─── RECORD EXTRACTS ───
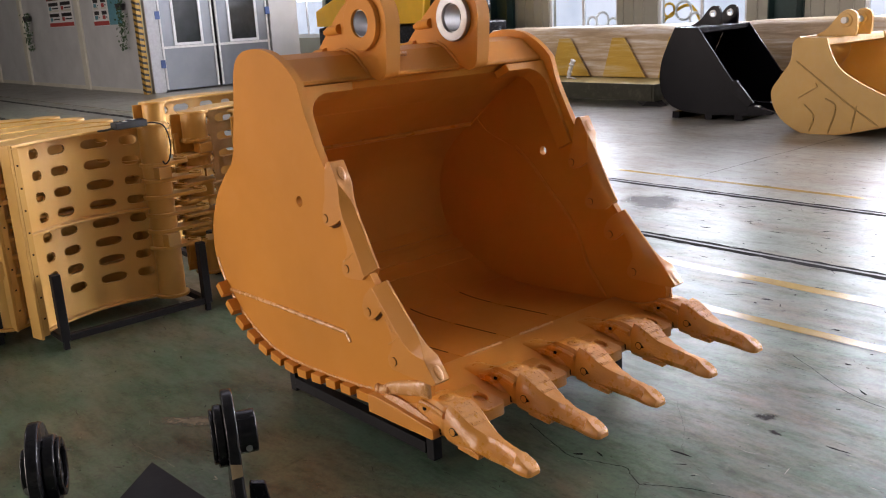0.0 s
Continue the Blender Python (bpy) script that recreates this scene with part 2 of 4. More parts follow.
def part(name, bm, material, parent=None, label="", smooth=38, bevel=0.0, segments=2):
    """Link a bmesh, given in world metres, as one mesh under its thing."""
    if bm.faces:
        bmesh.ops.recalc_face_normals(bm, faces=bm.faces)
    limit = radians(smooth)
    for f in bm.faces:
        f.smooth = True
    for e in bm.edges:
        e.smooth = len(e.link_faces) == 2 and e.calc_face_angle(0) < limit
    if parent:
        bmesh.ops.transform(bm, matrix=ground_of(parent).matrix_basis.inverted(), verts=bm.verts)
    me = bpy.data.meshes.new(name)
    bm.to_mesh(me)
    bm.free()
    me.materials.append(material)
    ob = new(name, me)
    if parent:
        ob.parent = parent
    if label:
        ob["label"] = label
    if bevel:
        mod = ob.modifiers.new("bevel", 'BEVEL')
        mod.width, mod.segments, mod.limit_method, mod.angle_limit = bevel, segments, 'ANGLE', radians(35)
        mod.harden_normals = True
    return ob


def thing(name, label, category, place=(0, 0, 0), group="", kind=""):
    ob = new(name)
    ob.empty_display_size = 0.1
    ob.matrix_basis = Matrix.Translation(place)
    return tagged(ob, label, category, group, kind)


def box(bm, x0, x1, y0, y1, z0, z1, turn=None):
    m = Matrix.Translation(((x0 + x1) / 2, (y0 + y1) / 2, (z0 + z1) / 2)) @ Matrix.Diagonal((x1 - x0, y1 - y0, z1 - z0, 1))
    return bmesh.ops.create_cube(bm, size=1, matrix=(turn @ m) if turn else m)["verts"]


def boxed(*args):
    bm = bmesh.new()
    box(bm, *args)
    return bm


def rod(bm, a, b, r, r2=None, n=20, caps=True):
    a, b = Vector(a), Vector(b)
    turn = (b - a).to_track_quat('Z', 'Y').to_matrix().to_4x4()
    bmesh.ops.create_cone(bm, cap_ends=caps, segments=n, radius1=r, radius2=r if r2 is None else r2, depth=(b - a).length,
                          matrix=Matrix.Translation((a + b) / 2) @ turn)
    return bm


def rodded(*args, **kw):
    return rod(bmesh.new(), *args, **kw)


def spline(pts, n=6):
    """A smooth open curve through 2D or 3D points."""
    p = [Vector(q) for q in pts]
    p = [p[0] * 2 - p[1]] + p + [p[-1] * 2 - p[-2]]
    out = []
    for i in range(1, len(p) - 2):
        a, b, c, d = p[i - 1:i + 3]
        for k in range(n):
            t = k / n
            out.append(0.5 * (2 * b + (c - a) * t + (2 * a - 5 * b + 4 * c - d) * t * t + (3 * b - a - 3 * c + d) * t ** 3))
    out.append(p[-2].copy())
    return out


def circle(cx, cz, r, n=24, rz=None):
    return [Vector((cx + r * math.cos(2 * math.pi * i / n), cz + (rz or r) * math.sin(2 * math.pi * i / n))) for i in range(n)]


def plate(outline, y0, y1, holes=(), put=None, bm=None):
    """A flat plate with holes: outline and holes as 2D loops (x, z), thick from y0 to y1."""
    bm = bm or bmesh.new()
    put = put or (lambda u, v, w: Vector((u, w, v)))
    rings = []
    for loop in (outline, *holes):
        rings.append([[bm.verts.new(put(p[0], p[1], y)) for p in loop] for y in (y0, y1)])
    for side in (0, 1):
        edges = []
        for r in rings:
            ring = r[side]
            edges += [bm.edges.new((ring[i], ring[(i + 1) % len(ring)])) for i in range(len(ring))]
        bmesh.ops.triangle_fill(bm, edges=edges, use_beauty=True)
    for a, b in rings:
        for i in range(len(a)):
            j = (i + 1) % len(a)
            bm.faces.new((a[i], a[j], b[j], b[i]))
    return bm


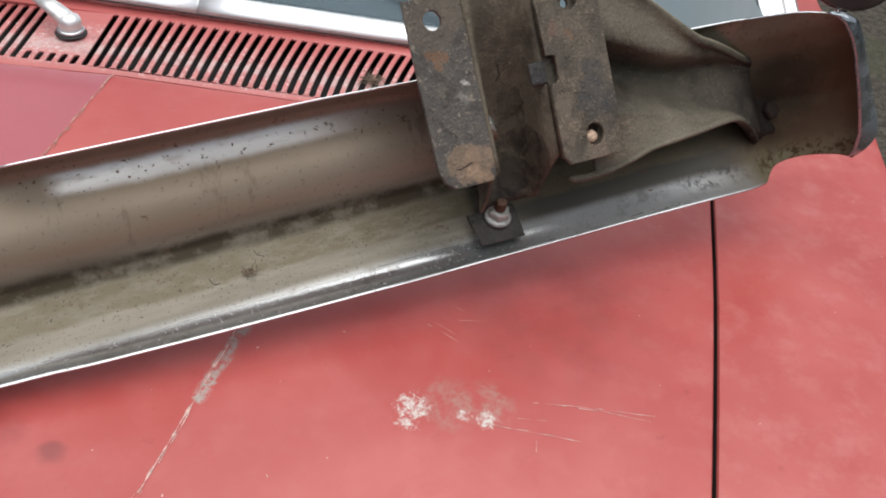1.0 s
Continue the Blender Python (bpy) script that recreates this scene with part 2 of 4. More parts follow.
def steel_inside():
    """The unplated back of the bumper: dull nickel grey, brown in its fold, pitted along its upper bend."""
    m = Mat("dull steel back of bumper")
    x = m.nodes.new("ShaderNodeSeparateXYZ")
    m.links.new(m.coord, x.inputs[0])
    u, v = x.outputs["X"], x.outputs["Y"]
    long = m.noise(9.0, 5.0, 0.6, m.stretch(1.0, 7.0, 7.0))
    spots = m.noise(230.0, 4.0, 0.6)
    stain = m.noise(16.0, 5.0, 0.65)
    col = m.mix(m.ramp(long, 0.3, 0.7), (0.160, 0.143, 0.109), (0.254, 0.231, 0.184))
    # mauve-brown film on the upper face
    upper = m.ramp(v, -0.012, 0.005)
    col = m.mix(m.math("MULTIPLY", upper, m.ramp(stain, 0.25, 0.65, 0.65, 1.0)), col, m.mix(m.ramp(u, -0.28, -0.12), (0.236, 0.190, 0.138), (0.268, 0.220, 0.170)))
    olive = m.math("MULTIPLY", upper, m.ramp(u, -0.02, 0.06))
    col = m.mix(olive, col, (0.152, 0.133, 0.088))
    # floor below the bracket arm darkened, the arm's shade put into the colour
    arm_shade = m.math("MULTIPLY", m.math("MULTIPLY", m.ramp(m.math("ADD", u, m.math("MULTIPLY", stain, 0.05)), -0.06, 0.02), m.ramp(m.math("ADD", u, m.math("MULTIPLY", stain, -0.05)), 0.165, 0.225, 1.0, 0.0)), m.ramp(v, -0.016, -0.006, 1.0, 0.0))
    arm_shade = m.math("MULTIPLY", arm_shade, m.ramp(m.math("ADD", v, m.math("MULTIPLY", stain, 0.012)), -0.080, -0.066, 0.65, 0.9))
    col = m.mix(arm_shade, col, (0.050, 0.047, 0.040))
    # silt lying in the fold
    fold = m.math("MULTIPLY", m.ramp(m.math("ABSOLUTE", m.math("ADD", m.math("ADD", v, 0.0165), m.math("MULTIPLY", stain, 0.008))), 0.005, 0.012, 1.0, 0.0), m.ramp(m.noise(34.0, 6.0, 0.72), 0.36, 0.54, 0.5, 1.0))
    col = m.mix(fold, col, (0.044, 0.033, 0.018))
    low = m.ramp(m.math("ADD", v, m.math("MULTIPLY", stain, 0.016)), -0.047, -0.0425)
    low = m.math("MULTIPLY", low, m.ramp(v, -0.034, -0.024, 1.0, 0.0))
    low = m.math("MULTIPLY", low, m.ramp(m.noise(30.0, 6.0, 0.7, m.stretch(1.0, 2.5, 2.5)), 0.36, 0.58, 0.35, 0.9))
    col = m.mix(low, col, (0.13, 0.108, 0.066))
    # streak of paler metal on the upper bend, its highlight put into colour
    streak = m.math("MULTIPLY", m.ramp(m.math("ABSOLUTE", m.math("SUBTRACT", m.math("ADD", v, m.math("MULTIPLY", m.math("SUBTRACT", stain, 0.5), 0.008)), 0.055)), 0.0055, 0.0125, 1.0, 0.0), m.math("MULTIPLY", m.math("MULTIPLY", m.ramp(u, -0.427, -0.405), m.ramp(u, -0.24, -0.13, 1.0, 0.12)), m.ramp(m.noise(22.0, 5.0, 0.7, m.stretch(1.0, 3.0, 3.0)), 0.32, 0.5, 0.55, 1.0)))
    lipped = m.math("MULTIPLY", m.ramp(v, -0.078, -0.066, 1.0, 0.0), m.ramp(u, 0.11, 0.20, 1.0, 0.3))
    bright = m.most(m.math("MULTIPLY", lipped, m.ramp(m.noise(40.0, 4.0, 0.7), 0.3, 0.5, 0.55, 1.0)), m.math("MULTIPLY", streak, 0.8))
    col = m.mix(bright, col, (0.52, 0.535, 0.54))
    # pits
    pit = m.ramp(spots, 0.625, 0.665)
    band = m.ramp(m.math("ABSOLUTE", m.math("SUBTRACT", v, 0.056)), 0.008, 0.02, 1.0, 0.35)
    pitm = m.math("MULTIPLY", pit, band)
    col = m.mix(pitm, col, (0.075, 0.045, 0.03))
    # black smear and rust towards the wrapped end
    smear = m.math("MULTIPLY", m.math("MULTIPLY", m.ramp(u, 0.125, 0.15), m.ramp(u, 0.20, 0.225, 1.0, 0.0)),
                   m.math("MULTIPLY", m.ramp(v, -0.088, -0.08), m.ramp(v, -0.072, -0.062, 1.0, 0.0)))
    smear = m.math("MULTIPLY", smear, m.ramp(m.noise(75.0, 4.0, 0.7), 0.47, 0.60, 0.0, 0.85))
    col = m.mix(smear, col, (0.03, 0.031, 0.034))
    # black grit on the shelf
    grit = m.math("MULTIPLY", m.ramp(m.noise(560.0, 2.0, 0.5), 0.64, 0.69), m.math("MULTIPLY", m.math("MULTIPLY", m.ramp(v, -0.03, -0.02, 1.0, 0.0), m.ramp(v, -0.080, -0.068, 0.35, 1.0)), m.ramp(m.noise(28.0, 3.0), 0.40, 0.56, 0.25, 1.0)))
    col = m.mix(grit, col, (0.05, 0.045, 0.04))
    drip = m.math("MULTIPLY", m.ramp(m.noise(26.0, 6.0, 0.75, m.stretch(1.0, 0.35, 0.35)), 0.56, 0.68, 0.0, 0.6), upper)
    col = m.mix(drip, col, (0.11, 0.068, 0.045))
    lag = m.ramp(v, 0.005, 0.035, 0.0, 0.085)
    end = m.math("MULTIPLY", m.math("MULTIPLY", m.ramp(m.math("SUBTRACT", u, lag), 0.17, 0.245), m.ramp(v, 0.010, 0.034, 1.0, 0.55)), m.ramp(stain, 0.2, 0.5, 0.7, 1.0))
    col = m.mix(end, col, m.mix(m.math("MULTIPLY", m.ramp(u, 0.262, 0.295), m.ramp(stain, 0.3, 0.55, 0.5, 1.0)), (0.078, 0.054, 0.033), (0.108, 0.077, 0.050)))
    # grime and deep shade of the end pocket, both put into the colour
    grime_shade = m.math("MULTIPLY", m.ramp(m.vmath("DISTANCE", m.vmath("MULTIPLY", m.coord, (1.0, 1.0, 0.0)), (0.268, -0.014, 0.0)), 0.020, 0.078, 0.70, 0.0), m.ramp(m.noise(40.0, 4.0, 0.6), 0.3, 0.55, 0.6, 1.0))
    col = m.mix(grime_shade, col, (0.010, 0.008, 0.007))
    under = m.math("MULTIPLY", m.ramp(u, 0.20, 0.25), m.ramp(v, -0.075, -0.055, 1.0, 0.0))
    col = m.mix(under, col, (0.135, 0.117, 0.075))
    # black grease behind the foot, the shade there put into the same colour
    grease_shade = m.math("MULTIPLY", m.ramp(m.vmath("DISTANCE", m.vmath("MULTIPLY", m.coord, (1.0, 0.8, 0.0)), (-0.058, -0.034, 0.0)), 0.012, 0.026, 1.0, 0.0), m.ramp(stain, 0.3, 0.5, 0.75, 1.0))
    col = m.mix(grease_shade, col, (0.012, 0.012, 0.012))
    rusty = m.math("MULTIPLY", m.ramp(u, 0.215, 0.25), m.math("MULTIPLY", m.ramp(v, -0.078, -0.055, 1.0, 0.0), m.ramp(m.noise(120.0, 5.0, 0.75), 0.48, 0.6)))
    col = m.mix(rusty, col, (0.055, 0.036, 0.018))
    marks = m.math("MULTIPLY", m.ramp(m.noise(80.0, 4.0, 0.7), 0.64, 0.70), 0.85)
    col = m.mix(marks, col, (0.10, 0.055, 0.032))
    rustspot = m.spot((-0.287, -0.051, -0.118), 0.0025, 0.004)
    col = m.mix(rustspot, col, (0.06, 0.035, 0.02))
    cover = m.most(fold, smear, drip, grease_shade, m.math("MULTIPLY", end, 0.9), pitm, rusty)
    clean = m.math("SUBTRACT", 1.0, cover)
    polished = m.most(m.math("MULTIPLY", lipped, m.ramp(u, -0.07, 0.02, 1.0, 0.55)), m.math("MULTIPLY", streak, 0.45))
    rough = m.math("ADD", m.ramp(long, 0.3, 0.7, 0.48, 0.58), m.math("MULTIPLY", polished, -0.39))
    rough = m.math("ADD", rough, m.math("MULTIPLY", cover, 0.4))
    m.set(Base_Color=col, Roughness=rough, Metallic=m.math("MULTIPLY", clean, m.math("ADD", 0.40, m.math("MULTIPLY", polished, 0.45))))
    m.set(Specular_IOR_Level=m.math("SUBTRACT", 0.5, m.math("MULTIPLY", m.most(end, grease_shade), 0.4)))
    m.bump(m.math("ADD", m.noise(300.0, 3.0), m.math("MULTIPLY", pit, -0.8)), 0.12, 0.0005)
    return m.mat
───
• [WHAT YOU HAVE TO DO] Hand back the exact lines from the start of the entries to the line with "return tagged(ob, label, category, group, kind)", both ends kept and pictures left out.

• [WORKED ANSWER]
0.0 s
Continue the Blender Python (bpy) script that recreates this scene with part 2 of 4. More parts follow.
def part(name, bm, material, parent=None, label="", smooth=38, bevel=0.0, segments=2):
    """Link a bmesh, given in world metres, as one mesh under its thing."""
    if bm.faces:
        bmesh.ops.recalc_face_normals(bm, faces=bm.faces)
    limit = radians(smooth)
    for f in bm.faces:
        f.smooth = True
    for e in bm.edges:
        e.smooth = len(e.link_faces) == 2 and e.calc_face_angle(0) < limit
    if parent:
        bmesh.ops.transform(bm, matrix=ground_of(parent).matrix_basis.inverted(), verts=bm.verts)
    me = bpy.data.meshes.new(name)
    bm.to_mesh(me)
    bm.free()
    me.materials.append(material)
    ob = new(name, me)
    if parent:
        ob.parent = parent
    if label:
        ob["label"] = label
    if bevel:
        mod = ob.modifiers.new("bevel", 'BEVEL')
        mod.width, mod.segments, mod.limit_method, mod.angle_limit = bevel, segments, 'ANGLE', radians(35)
        mod.harden_normals = True
    return ob


def thing(name, label, category, place=(0, 0, 0), group="", kind=""):
    ob = new(name)
    ob.empty_display_size = 0.1
    ob.matrix_basis = Matrix.Translation(place)
    return tagged(ob, label, category, group, kind)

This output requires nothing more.